When color fails and silhouette overlaps, there is no fallback. The user is forced into label-reading, which is the slowest recognition mode available.
- Glyphs are semantically empty This is the deepest problem. App icons should encode function in shape:
Envelope → mail
Folder → file storage
Key/lock → passwords
Shield/globe → VPN
Card stack → wallet
Date grid → calendar
Proton gets two right (Mail's envelope, Drive's folder). The rest are abstract:
Pass is a rotated square. It has no relationship to passwords, vaults, keys, or credentials. A new user cannot infer the function from the icon.
VPN is a downward triangle — closer to a play button than a shield, tunnel, or network symbol. No functional signal.
Calendar's meaning comes entirely from the "31" badge. Strip the badge and the silhouette is just a folded square — same as Drive.
Wallet is an abstract blob with a coin. The coin carries the meaning; the container shape doesn't.
Meet is a folded purple shape. No video, no camera, no people, no conversation cue.
Lumo is a cat. Cute, but unrelated to AI assistance — purely a mascot, no functional signal.
Proton has built a system where the gradient is the message and the shape is decoration. This is inverted. In functional iconography, shape carries meaning and color is the brand layer applied on top. The current system has a strong brand layer with no functional layer underneath, which is why every icon feels interchangeable.
4. Inconsistent visual treatment
The set isn't even internally consistent in approach:
Calendar is a 3D-perspective mockup with a date badge — a literal app screenshot rendered as an icon.
Docs and Sheets are flat, document-style glyphs with implied paper texture.
VPN, Pass are flat geometric primitives.
Mail, Drive, Meet, Wallet are gradient-on-flat-shape compositions.

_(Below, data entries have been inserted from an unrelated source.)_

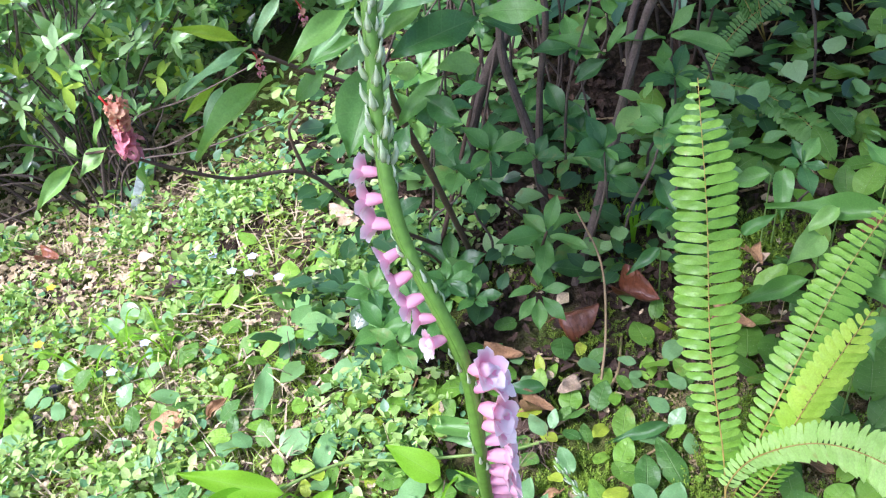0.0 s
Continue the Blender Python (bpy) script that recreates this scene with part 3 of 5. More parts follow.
def floret_mesh(seed):
    """Bell-shaped floret, one long along +y: a pink tube of petals with a frilled white mouth."""
    h = Heap()
    r = random.Random(seed)
    v, f, u = [], [], []
    rings = ((-0.1, 0.08), (0.05, 0.15), (0.22, 0.20), (0.42, 0.21), (0.58, 0.19), (0.70, 0.12))
    for i, (y, rad) in enumerate(rings):
        for k in range(9):
            a = 2 * math.pi * k / 9
            q = rad * (1 + 0.14 * math.sin(3 * a + seed) + r.uniform(-0.05, 0.05))
            v.append((q * math.cos(a), y + 0.05 * math.sin(3 * a + seed), q * 0.9 * math.sin(a) - 0.10 * y * y))
            u.append((k / 9, i / 5))
    f = [(i * 9 + k, i * 9 + (k + 1) % 9, (i + 1) * 9 + (k + 1) % 9, (i + 1) * 9 + k) for i in range(5) for k in range(9)] + [tuple(range(45, 54))]
    h.add((v, f, u), Matrix.Identity(4), 0)
    for a, ln, slot in ((90, 0.50, 0), (60, 0.46, 0), (120, 0.46, 0), (-25, 0.52, 0), (205, 0.52, 0), (-90, 0.54, 1), (-62, 0.40, 1), (242, 0.40, 1)):
        c, d = math.cos(radians(a)), math.sin(radians(a))
        b = Vector((c * 0.15, 0.42, d * 0.14 - 0.04))
        h.add(petal(disc, 0.95, 0.4, 0.25, seed + a), span(b, b + Vector((c * 0.75, 0.8, d * 0.75)).normalized() * ln, (-c, 0.9, -d)), slot)
    return h.mesh("floret", [PINK, LIP])


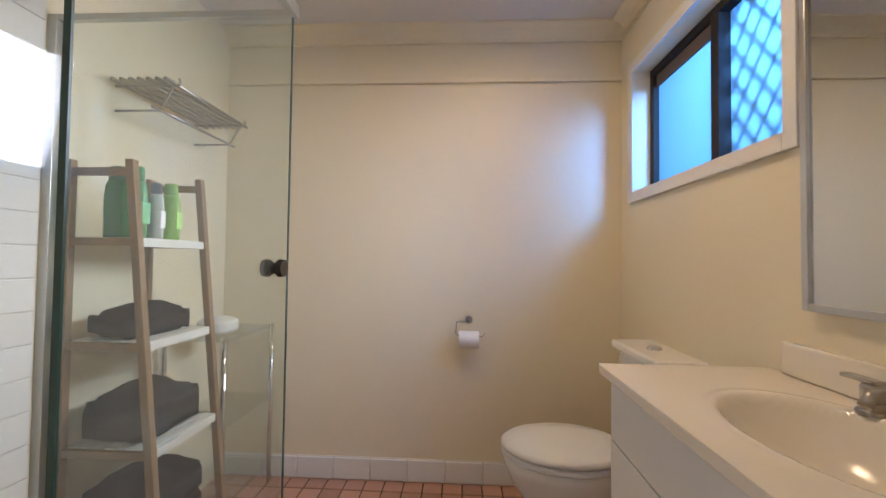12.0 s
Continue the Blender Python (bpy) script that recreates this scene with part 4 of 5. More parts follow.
# ---- floor lamp with two orange shades ----
fl = thing("floor_lamp", -1.31, 4.74, 0, 0, "pale timber floor lamp with two lit orange shades", "floor lamp")
part("base", lathe(bmesh.new(), [(0, 0), (0.12, 0), (0.122, 0.02), (0.10, 0.032), (0.03, 0.04), (0, 0.042)], 32), PLASTIC, fl, "white round base")
part("lower_post", tube(bmesh.new(), [(0, 0, 0.03), (0.035, 0, 1.14)], 0.017, 14), LAMPWOOD, fl, smooth=True)
part("upper_arm", tube(bmesh.new(), [(0.03, 0, 1.10), (0.30, 0, 1.60)], 0.016, 14), LAMPWOOD, fl, smooth=True)
part("joint", tube(bmesh.new(), [(0.035, -0.03, 1.125), (0.035, 0.03, 1.125)], 0.022, 14), LAMPWOOD, fl)
part("cable", tube(bmesh.new(), [(0.02, -0.02, 0.8), (0.04, -0.03, 1.2), (0.06, -0.03, 1.36), (0.14, -0.03, 1.47), (0.24, -0.02, 1.60), (0.29, 0, 1.62)], 0.004, 8), BLACKPL, fl, "dark flex", smooth=True)
part("inline_switch", B((0.03, 0.052, -0.03, -0.012, 0.86, 0.94)), PLASTIC, fl, "white inline switch", 0.004)


def spot_shade(a, b, r0, r1, watts):
    """An open cone from a (narrow) to b (wide), lit inside."""
    a, b = Vector(a), Vector(b)
    bm = bmesh.new()
    d = (b - a)
    tube(bm, [a, a + d * 0.04, a + d * 0.12, b], [r0 * 0.3, r0 * 0.85, r0, r1], 32, False)
    sh = part("shade", bm, ORANGE, fl, "lit orange shade", smooth=True, thick=0.002)
    m = a + d * 0.55
    bm = lathe(bmesh.new(), [(0, -0.035), (0.025, -0.022), (0.032, 0), (0.022, 0.03), (0, 0.042)], 18)
    bmesh.ops.translate(bm, verts=bm.verts, vec=m)
    part("bulb", bm, BULB, sh, "lit bulb", smooth=True)
    bulb("floor_lamp_light", Vector((-1.31, 4.74, 0)) + a + d * 0.80, watts, WARM, 0.035)


spot_shade((0.31, 0.03, 1.60), (0.455, -0.10, 1.42), 0.085, 0.115, 3.2)
spot_shade((0.535, 0.05, 1.505), (0.62, 0.0, 1.395), 0.055, 0.082, 0.9)
part("shade_stem", tube(bmesh.new(), [(0.30, 0, 1.60), (0.40, 0.05, 1.57), (0.53, 0.055, 1.50)], 0.007, 8), BRASS, fl, smooth=True)

# ---- side table ----
st = thing("side_table", -1.02, 4.54, 0, 0, "grey painted round side table with curved legs", "side table")
part("tabletop", lathe(bmesh.new(), [(0, 0.575), (0.27, 0.575), (0.285, 0.582), (0.285, 0.592), (0.275, 0.60), (0, 0.60)], 40, 0, 0, 1.02, 0.92), GREYWOOD, st)
part("lower_shelf", lathe(bmesh.new(), [(0, 0.15), (0.165, 0.15), (0.175, 0.158), (0.17, 0.168), (0, 0.168)], 32), GREYWOOD, st)
for k in range(4):
    a = radians(35 + 90 * k)
    prof = [(0.20, 0.575), (0.225, 0.48), (0.225, 0.36), (0.205, 0.24), (0.18, 0.16), (0.185, 0.09), (0.215, 0.03), (0.24, 0.0)]
    part("leg", tube(bmesh.new(), [(r * math.cos(a), r * math.sin(a), z) for r, z in prof], [0.038, 0.040, 0.039, 0.036, 0.033, 0.033, 0.036, 0.034], 10, True, 0.55), GREYWOOD, st, smooth=True)


def book(name, x, y, z, rz, w, d, h, cover, label):
    b = thing(name, x, y, z, rz, label, "book")
    part("cover", B((-w / 2, w / 2, -d / 2, d / 2, 0, 0.003), (-w / 2, w / 2, -d / 2, d / 2, h - 0.003, h), (-w / 2, -w / 2 + 0.003, -d / 2, d / 2, 0.003, h - 0.003)), cover, b)
    part("page_block", B((-w / 2 + 0.003, w / 2 - 0.005, -d / 2 + 0.004, d / 2 - 0.004, 0.003, h - 0.003)), mat("page_edges", (0.62, 0.58, 0.50), 0.9), b, "pale page edges")
    return b


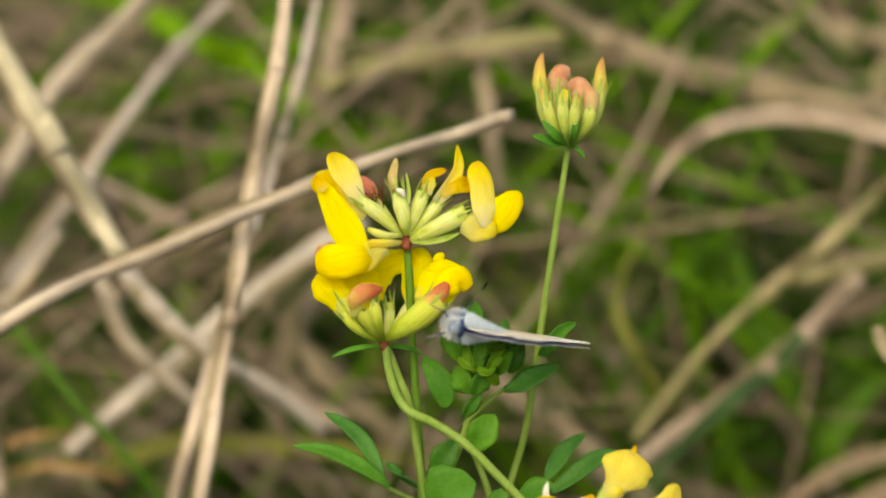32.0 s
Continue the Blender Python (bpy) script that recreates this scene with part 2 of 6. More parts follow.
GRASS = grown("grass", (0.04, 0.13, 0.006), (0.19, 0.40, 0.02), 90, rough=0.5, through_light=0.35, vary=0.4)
# darker copy of the grass: the thicket's shade is put into its colour
GRASS_SHADE = grown("grass_shade_tint", (0.015, 0.05, 0.004), (0.08, 0.19, 0.015), 90, rough=0.55, through_light=0.3, vary=0.4)
GRASS_OLIVE = grown("grass_olive", (0.09, 0.10, 0.018), (0.28, 0.29, 0.07), 90, rough=0.55, through_light=0.25, vary=0.4)
# near black: the shade at the bottom of the gaps is put into this colour
SHADED_SOIL = grown("soil", (0.005, 0.004, 0.003), (0.024, 0.019, 0.011), 45, rough=0.9, through_light=0.0, bump=1.0)

# ---- mesh helpers ----


def finish(name, bm, material, parent=None, label="", smooth=True):
    me = bpy.data.meshes.new(name)
    bmesh.ops.recalc_face_normals(bm, faces=bm.faces)
    bm.to_mesh(me)
    bm.free()
    for m in material if isinstance(material, (list, tuple)) else [material]:
        me.materials.append(m)
    if smooth:
        for p in me.polygons:
            p.use_smooth = True
    ob = new(name, me)
    if parent is not None:
        ob.parent = parent
        o = parent
        while o is not None:
            if "origin" in o:
                me.transform(Matrix.Translation(-Vector(o["origin"])))
            o = o.parent
    if label:
        tagged(ob, label)
    return ob


part = finish


def thing(name, origin, label, category, group="", kind=""):
    """An Empty at a thing's base. Its parts are drawn at their places in the world."""
    e = new(name)
    e.empty_display_size = 0.002
    e.location = origin
    e["origin"] = list(origin)
    return tagged(e, label, category, group, kind)


def bend(points, steps=4):
    """A smooth line through the points."""
    p = [Vector(q) for q in points]
    if len(p) == 2:
        return [p[0].lerp(p[1], i / steps) for i in range(steps + 1)]
    out = []
    for i in range(len(p) - 1):
        a, b, c, d = p[max(i - 1, 0)], p[i], p[i + 1], p[min(i + 2, len(p) - 1)]
        for s in range(steps):
            u = s / steps
            out.append(0.5 * ((2 * b) + (c - a) * u + (2 * a - 5 * b + 4 * c - d) * u * u + (3 * b - a - 3 * c + d) * u ** 3))
    out.append(p[-1])
    return out


def at_share(values, u):
    """A list of evenly spread values read at the share u."""
    if not isinstance(values, (list, tuple)):
        return values
    x = u * (len(values) - 1)
    i = min(int(x), len(values) - 2)
    s = x - i
    s = s * s * (3 - 2 * s) * 0.5 + s * 0.5
    return values[i] + (values[i + 1] - values[i]) * s


def tube(bm, line, radii, n=8, flat=1.0, side=None, wob=0.0):
    """A closed tube along a line; radii from start to end; flat squeezes it across side."""
    uvl = bm.loops.layers.uv.verify()
    rings, last = [], None
    for i, p in enumerate(line):
        d = (line[min(i + 1, len(line) - 1)] - line[max(i - 1, 0)]).normalized()
        a = Vector(side) if side is not None else (last if last is not None else (Vector((0, -1, 0.3)) if abs(d.z) > 0.7 else Vector((0, 0, 1))))
        a = (a - d * a.dot(d)).normalized()
        last = a
        b = d.cross(a)
        u = i / (len(line) - 1)
        r = at_share(radii, u)
        ring = []
        for j in range(n):
            w = 2 * math.pi * j / n
            k = r * (1 + (random.uniform(-wob, wob) if wob else 0))
            ring.append(bm.verts.new(p + a * math.cos(w) * k * flat + b * math.sin(w) * k))
        rings.append(ring)
    count = len(rings) - 1
    for i in range(count):
        for j in range(n):
            f = bm.faces.new((rings[i][j], rings[i][(j + 1) % n], rings[i + 1][(j + 1) % n], rings[i + 1][j]))
            for lp, (u, v) in zip(f.loops, ((i, j), (i, j + 1), (i + 1, j + 1), (i + 1, j))):
                lp[uvl].uv = (u / count, v / n)
    for ring, u in ((rings[0], 0.0), (rings[-1], 1.0)):
        f = bm.faces.new(ring)
        for lp in f.loops:
            lp[uvl].uv = (u, 0.5)
    return bm


def sheet(bm, line, widths, face, cup=0.0, thick=0.00012, n=6, frill=0.0, fold=0.0, wave=0.0):
    """A leaf or petal along a line: widths from base to tip, face its upper side, cup hollows it, fold creases the midrib."""
    uvl = bm.loops.layers.uv.verify()
    top, low = [], []
    phase = [random.uniform(0, 6.28) for _ in range(4)] if wave else None
    count = len(line) - 1
    for i, p in enumerate(line):
        d = (line[min(i + 1, count)] - line[max(i - 1, 0)]).normalized()
        f = Vector(face)
        f = (f - d * f.dot(d)).normalized()
        s = d.cross(f)
        u = i / count
        w = at_share(widths, u)
        if u > 0.82:
            w *= max(0.12, math.sqrt(max(0.0, 1 - ((u - 0.82) / 0.18) ** 2)))
        rt, rl = [], []
        for j in range(n + 1):
            x = 2 * j / n - 1
            h = cup * w * x * x + fold * w * abs(x) + (random.uniform(-frill, frill) * w if frill else 0)
            k = 1.0
            if wave:
                a, b = phase[:2] if x < 0 else phase[2:]
                k += wave * abs(x) * (math.sin(5 * u + a) + 0.5 * math.sin(13 * u + b))
                h += wave * w * 0.8 * math.sin(7 * u + 2.5 * x + a)
            q = p + s * (x * w * k) + f * h
            rt.append(bm.verts.new(q + f * thick))
            rl.append(bm.verts.new(q - f * thick))
        top.append(rt)
        low.append(rl)
    for rows, flip in ((top, False), (low, True)):
        for i in range(count):
            for j in range(n):
                vs = [rows[i][j], rows[i][j + 1], rows[i + 1][j + 1], rows[i + 1][j]]
                uvs = [(i, j), (i, j + 1), (i + 1, j + 1), (i + 1, j)]
                if flip:
                    vs.reverse(), uvs.reverse()
                fc = bm.faces.new(vs)
                for lp, (u, v) in zip(fc.loops, uvs):
                    lp[uvl].uv = (u / count, v / n)
    rim = [(0, j) for j in range(n)] + [(i, n) for i in range(count)] + [(count, j) for j in range(n, 0, -1)] + [(i, 0) for i in range(count, 0, -1)]
    for a, b in zip(rim, rim[1:] + rim[:1]):
        fc = bm.faces.new((top[a[0]][a[1]], low[a[0]][a[1]], low[b[0]][b[1]], top[b[0]][b[1]]))
        for lp, (u, v) in zip(fc.loops, (a, a, b, b)):
            lp[uvl].uv = (u / count, v / n)
    return bm


MM = 0.001
TOWARD = Vector((0, -0.906, 0.423))
UP = Vector((0, 0.42, 0.9))
TILT = Vector((0, -0.47, 0.88))

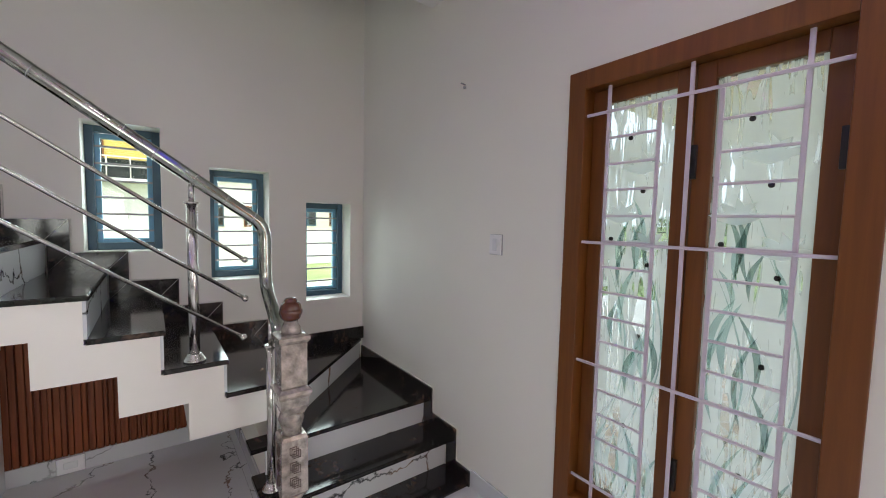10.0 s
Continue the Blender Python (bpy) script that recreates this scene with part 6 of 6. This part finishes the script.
# beyond the south windows: a green plot and wall
sw = thing("plot_wall", (0.0, -9.0, -0.3), "pale plot wall behind the house", "wall")
part("wall", bbox(-20, 12, -9.2, -9.0, -0.3, 0.9, 0.01), WALL_OUT, sw)
vs, fs = [], []
random.seed(8)
for i in range(5000):
    x, y, z = random.uniform(-12, 8), random.uniform(-13, -9.6), -0.3 + 3.2 * random.random() ** 0.9
    a, b = Vector((random.gauss(0, 1), random.gauss(0, 1), random.gauss(0, 1))).normalized() * 0.16, Vector((random.gauss(0, 1), random.gauss(0, 1), random.gauss(0, 1))).normalized() * 0.10
    c, k = Vector((x, y, z)), len(vs)
    vs += [c + a, c + b, c - a, c - b]
    fs.append((k, k + 1, k + 2, k + 3))
me = bpy.data.meshes.new("hedge")
me.from_pydata(vs, [], fs)
me.materials.append(HEDGE)
tagged(new("hedge", me), "dense green shrubs behind the plot wall", "shrubs", kind="stuff")


# ---- floor tiles, one object each ----
def tiles(parent, x0, x1, y0, y1, z, tw, th, name, mat, keep=lambda a, b, c, d: True, thick=0.006, gap=0.0012, ox=0.0, oy=0.0, alt=None, turn=True):
    memo = {}
    i0, i1 = math.floor((x0 - ox) / tw), math.ceil((x1 - ox) / tw)
    j0, j1 = math.floor((y0 - oy) / th), math.ceil((y1 - oy) / th)
    for i in range(i0, i1):
        for j in range(j0, j1):
            a, b = max(x0, ox + i * tw) , min(x1, ox + (i + 1) * tw)
            c, e = max(y0, oy + j * th), min(y1, oy + (j + 1) * th)
            if b - a < 0.01 or e - c < 0.01 or not keep(a, b, c, e):
                continue
            cx, cy = ox + (i + 0.5) * tw, oy + (j + 0.5) * th
            m = alt if alt and (i + j) % 2 else mat
            key = (round(a - cx, 3), round(b - cx, 3), round(c - cy, 3), round(e - cy, 3), m.name)
            if key not in memo:
                bm = bbox(a - cx + gap / 2, b - cx - gap / 2, c - cy + gap / 2, e - cy - gap / 2, -thick, 0, min(0.0008, thick / 4), 1)
                me = bpy.data.meshes.new(name)
                bm.to_mesh(me)
                bm.free()
                me.materials.append(m)
                memo[key] = me
            o = new(name, memo[key])
            o.location = (cx, cy, z)
            o.parent = parent


tiles(floor, -5.0, EX, SY, 0.0, 0.0, 1.18, 1.18, "tile", FLOORTILE, lambda a, b, c, d: True, ox=0.3, oy=0.0)
tiles(floor_up, UX, 0.017, UY, 0.0, UZ, 1.18, 1.18, "tile", FLOORTILE, ox=-0.03, oy=0.0)
tiles(floor_up, 0.017, EX, UY, -1.225, UZ, 1.18, 1.18, "tile", FLOORTILE, ox=-0.03, oy=0.0)
tiles(bpy.data.objects["pavement"], EX + 0.24, 10.6, -5.73, 1.0, -0.155, 0.3, 0.3, "paver", PAVER_X, lambda a, b, c, d: not (b < 6.38 and c > -4.95 and d < -3.2) and a < 10.5 and c < -1.2, 0.007, 0.004)
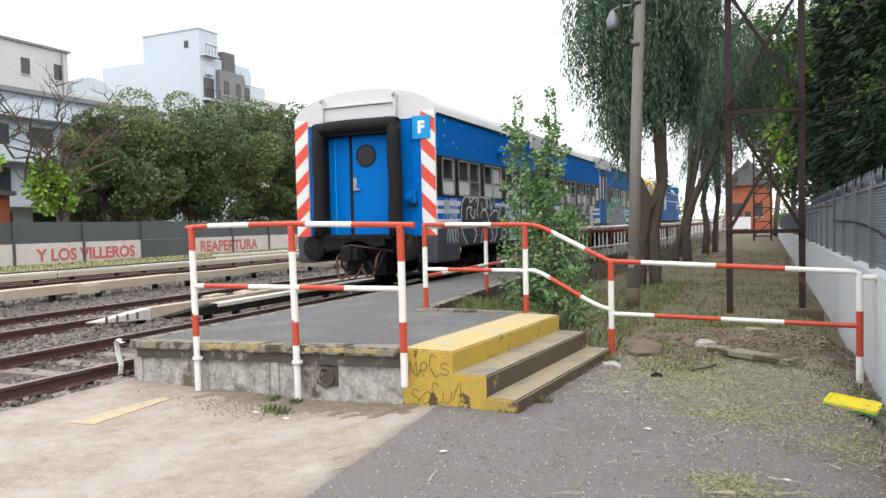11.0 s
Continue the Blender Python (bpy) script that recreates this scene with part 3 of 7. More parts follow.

Lumo is an illustrated character.
Five different visual treatments across ten icons. The set doesn't read as a designed family — it reads as artwork accumulated over time without a unifying system. Compare to Apple's macOS or Microsoft 365: every icon in those suites follows a single, declared visual language.
5. The "New" badges expose the deeper issue
Three icons carry "New" badges (Sheets, Lumo, Meet). The badges are doing recognition work the icons themselves should be doing. If users could identify apps by their icons, they wouldn't need badges to find the new ones — the unfamiliar shape would be the signal.
What a fix looks like
Assign each app a dominant hue. Keep the gradient style; vary the base color. Mail purple, Calendar blue, Drive magenta, VPN green, Pass orange, Wallet gold, Meet teal, Lumo violet. Same family, distinguishable at 16px.
Redraw the abstract glyphs to carry function. Pass → key or vault. VPN → shield or globe. Calendar → actual date grid, not a folded square. Meet → camera or speech bubble.
Pick one visual treatment and apply it everywhere. Either flat geometric, or document-style with implied depth, or illustrated. Not all three. Lumo's illustrated cat is particularly out of place.
Audit silhouette differentiation explicitly. Lay all icons out at 16px in monochrome. If any two are confusable in that test, redesign them.
Bottom line
The Proton icon set has strong individual aesthetic execution and weak system-level design thinking. The gradients are well-crafted; the system they sit inside doesn't function. This is fixable — Docs and Sheets show the design team has the capability — but it requires accepting that brand cohesion was over-prioritized at the expense of recognition, and rebalancing the system accordingly.
Worth doing before adding the eleventh app to the suite, because each new icon added to the current system makes the recognition problem incrementally worse.